Amid health and safety protocols, students quarantine before return to campus

Publication Date

Olivia Egan boarded an early-morning flight Monday that took her from her hometown of Napa, Calif., to Albany, N.Y. Wearing a mask, gloves and face shield, she climbed into an Uber for the 15-minute ride to campus following her cross-country flight.

A member of the Class of 2024, Egan begins her college journey in quarantine for two weeks at a local hotel, but she does not mind.

“I’m excited to get started,” she said. She plans to major in electrical engineering.

Egan is among the first wave of students who arrived this week for the fall semester. The 56 students include mostly international students and those traveling from states on New York’s travel advisory list who, because of the global pandemic, are required to quarantine for 14 days upon arrival here.

Celeste Beaudoin ’24 has her temperature checked by registered nurse Joan Thompson in the COVID-19 testing site in Memorial Field House. 

Celeste Beaudoin ’24 has her temperature checked by registered nurse Joan Thompson in the COVID-19 testing site in Memorial Field House.

First, students reported directly to the COVID-19 testing site in Memorial Field House for mandatory testing. After having their temperature taken, they were escorted to one of several curtained observation rooms. There, health professionals from the Wicker Wellness Center collected a nasal swab and sealed it in a bag labeled “Biohazard.” The sample is sent to a lab in Cambridge, Mass., and results are usually available within 24 hours, said Angela Stefanatos, director of Health Services.

After picking up a COVID kit (which includes two masks, a digital thermometer and hand sanitizer) and other materials from Residential Life staffers in the Viniar Athletic Center, students began their quarantine. Most are staying at two area hotels; some are quarantined at College Park Hall. Students who do not comply with the quarantine will be referred to the Office of Community Standards for possible disciplinary action.
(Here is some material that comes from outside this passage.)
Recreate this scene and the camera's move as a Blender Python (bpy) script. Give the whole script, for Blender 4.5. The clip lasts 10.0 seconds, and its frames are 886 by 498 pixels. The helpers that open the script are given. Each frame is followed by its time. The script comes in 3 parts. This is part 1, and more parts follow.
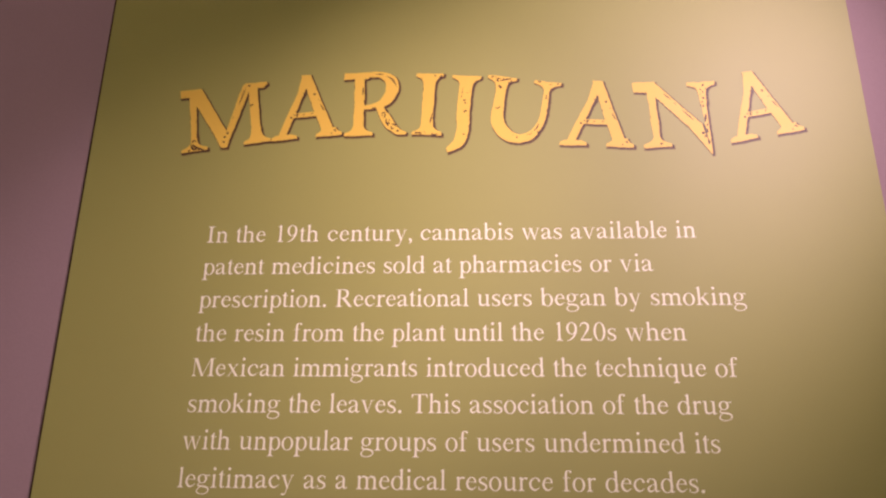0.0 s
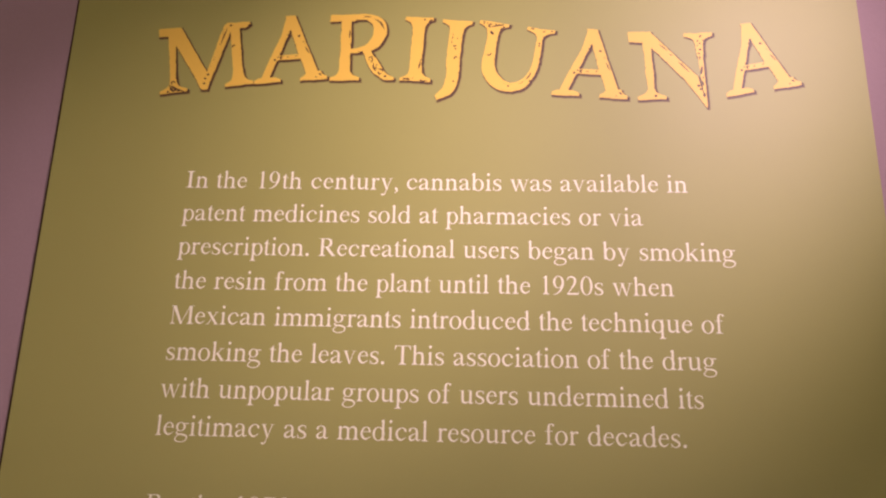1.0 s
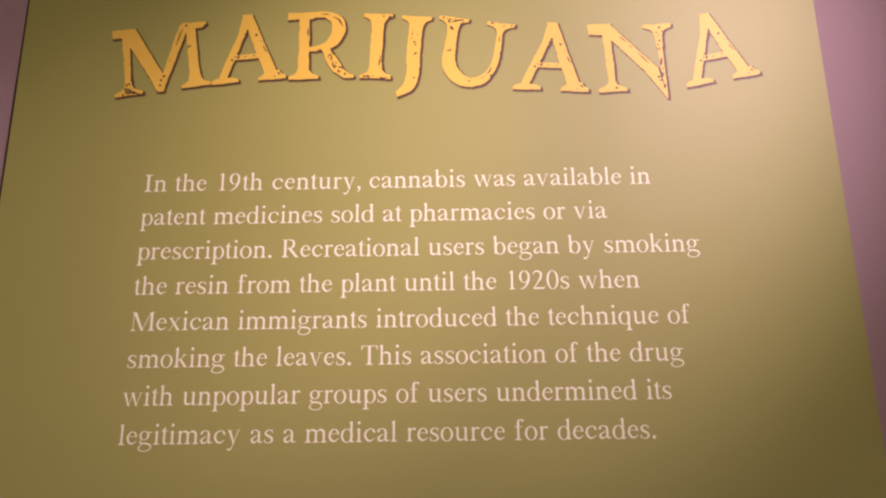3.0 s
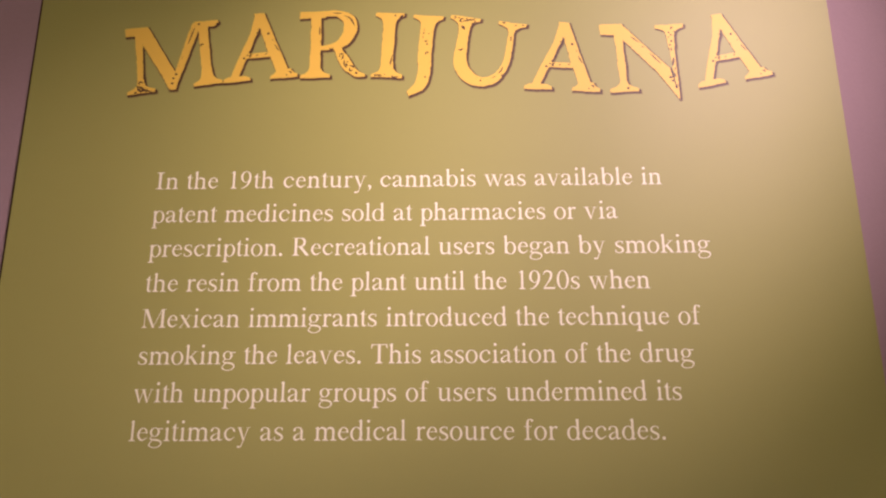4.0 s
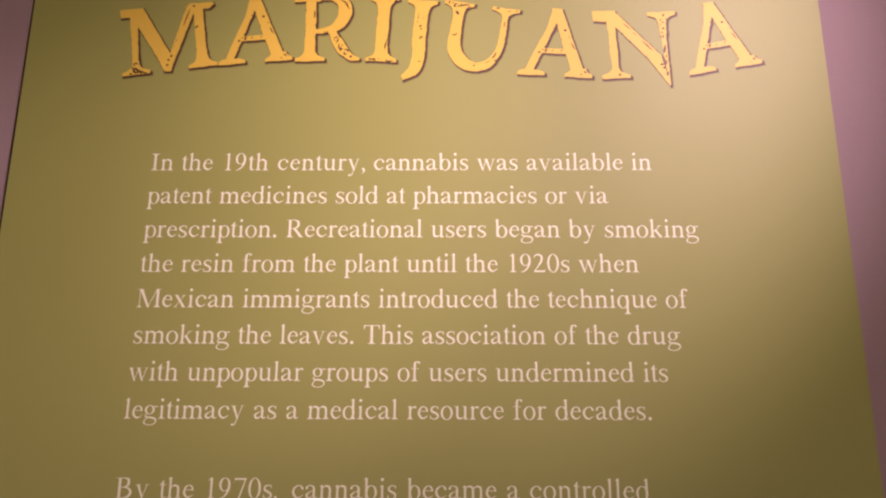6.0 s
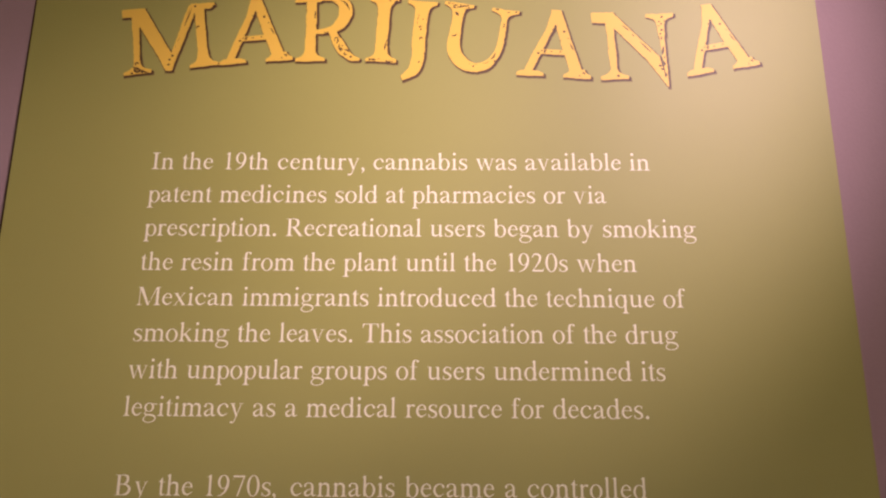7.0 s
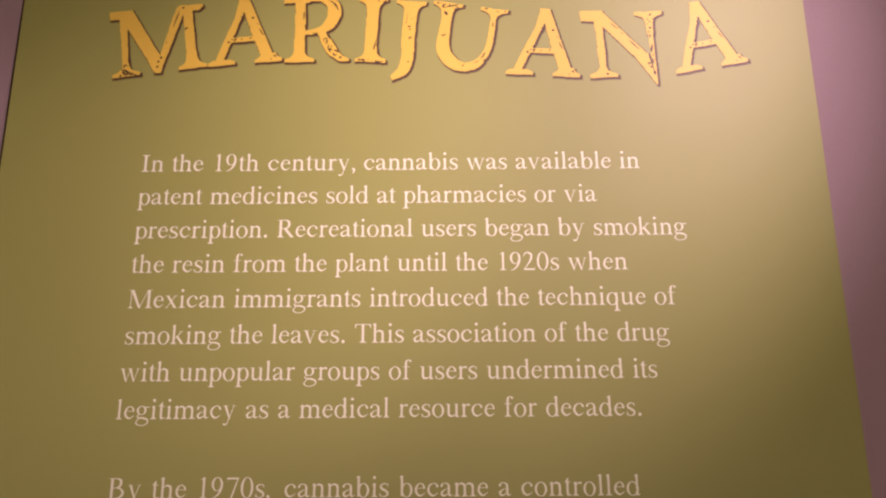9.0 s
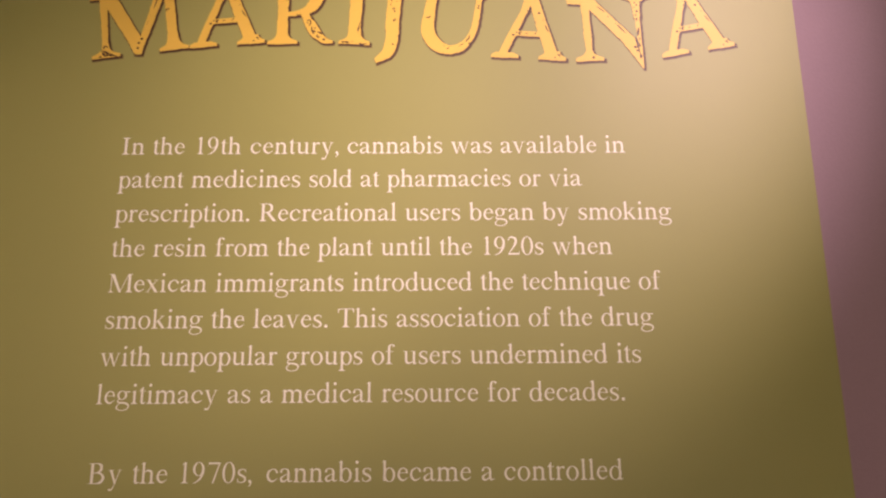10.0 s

The isolation of quarantine can be challenging, but Celeste Beaudoin ’24 says she is prepared.

“I’m going to try and work out in my room and find the textbooks I need for classes so I can read ahead,” said Beaudoin, of Stouffville, Ontario. She is a forward on the women’s hockey team.

Union is supporting the students in quarantine in a number of ways. The College is working with food delivery company Grubhub to provide food from downtown restaurants. Student Activities is offering a number of virtual events, including trivia night, bingo and movie watch and discussions.

There is also a Quarantine Support Squad, a group of nearly 40 staffers ranging from Student Affairs and Admissions to Athletics and College Relations. Members are in contact regularly with the students to make sure they have what they need. Health Services monitor students, as well. There is also a daily open Zoom drop-in hour for students to stay connected.

“It can be lonely and isolating to be in quarantine,” said Fran’Cee Brown-McClure, vice president for Student Affairs and Dean of Students. “We want students to know that we are here for them and that we are thinking about them.”

While in quarantine, Egan is learning a new language, German, catching up on her reading and “watching more TV than anyone should.”

She looks forward to moving into Davidson House with her roommate when her quarantine ends. As the number of schools and universities who had planned to reopen reverse course and switch to remote learning because of a surge in COVID cases, she is confident Union will persevere.

“I’m impressed with Union’s effort to make sure we can be on campus,” she said.

Egan loves the outdoors and often goes hiking or on runs. The first thing she plans to do when she leaves the hotel?

“I’m going to set up my hammock in Jackson’s Garden and stay there all day,” she said.

Other students will be arriving on a rolling schedule between now and the first day of classes Sept. 9.